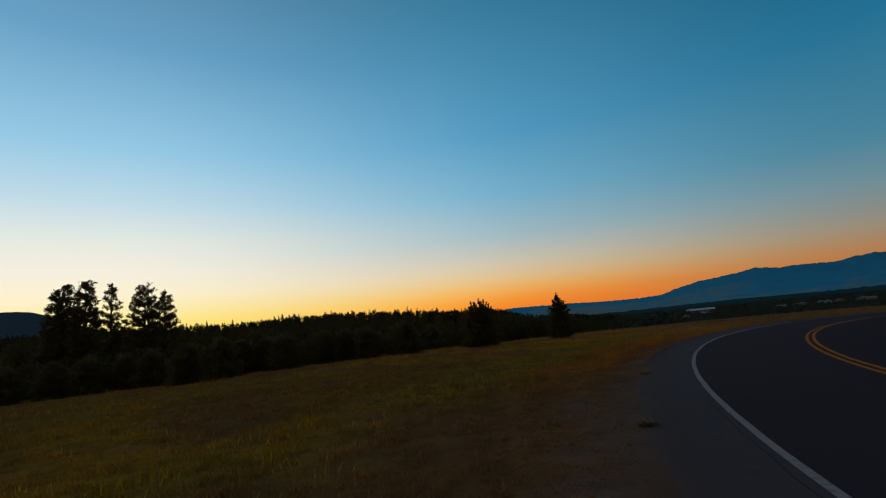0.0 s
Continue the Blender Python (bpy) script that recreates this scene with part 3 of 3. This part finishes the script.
def pine(name, x, y, z, label, needle=None, rz=0.0, group="", **kw):
    thing = empty(name, x, y, z, rz)
    t, c = pine_meshes(**kw)
    part("trunk", mesh_of("trunk", *t, M_BARK, True), thing)
    part("crown", mesh_of("crown", *c, needle or M_NEEDLE), thing)
    return tagged(thing, label, "pine tree", group)


CONE = [(0.0, 0.68), (0.12, 0.84), (0.30, 0.80), (0.50, 0.62), (0.68, 0.42), (0.78, 0.27), (0.86, 0.15), (0.91, 0.03), (1.0, 0.005)]
DOME = [(0.0, 0.86), (0.15, 1.0), (0.42, 0.94), (0.57, 0.78), (0.66, 0.58), (0.72, 0.30), (0.77, 0.03), (1.0, 0.01)]
BUSHY = [(0.0, 0.80), (0.15, 1.0), (0.45, 0.88), (0.68, 0.62), (0.84, 0.34), (0.94, 0.16), (1.0, 0.06)]
FLAT = [(0.0, 1.0), (0.2, 1.02), (0.4, 0.92), (0.6, 0.68), (0.75, 0.45), (0.83, 0.33), (0.88, 0.20), (0.93, 0.21), (0.97, 0.15), (1.0, 0.04)]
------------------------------
Quote each line of the listing exactly, but leave the pictures out.

0.0 s
Continue the Blender Python (bpy) script that recreates this scene with part 3 of 3. This part finishes the script.
def pine(name, x, y, z, label, needle=None, rz=0.0, group="", **kw):
    thing = empty(name, x, y, z, rz)
    t, c = pine_meshes(**kw)
    part("trunk", mesh_of("trunk", *t, M_BARK, True), thing)
    part("crown", mesh_of("crown", *c, needle or M_NEEDLE), thing)
    return tagged(thing, label, "pine tree", group)


CONE = [(0.0, 0.68), (0.12, 0.84), (0.30, 0.80), (0.50, 0.62), (0.68, 0.42), (0.78, 0.27), (0.86, 0.15), (0.91, 0.03), (1.0, 0.005)]
DOME = [(0.0, 0.86), (0.15, 1.0), (0.42, 0.94), (0.57, 0.78), (0.66, 0.58), (0.72, 0.30), (0.77, 0.03), (1.0, 0.01)]
BUSHY = [(0.0, 0.80), (0.15, 1.0), (0.45, 0.88), (0.68, 0.62), (0.84, 0.34), (0.94, 0.16), (1.0, 0.06)]
FLAT = [(0.0, 1.0), (0.2, 1.02), (0.4, 0.92), (0.6, 0.68), (0.75, 0.45), (0.83, 0.33), (0.88, 0.20), (0.93, 0.21), (0.97, 0.15), (1.0, 0.04)]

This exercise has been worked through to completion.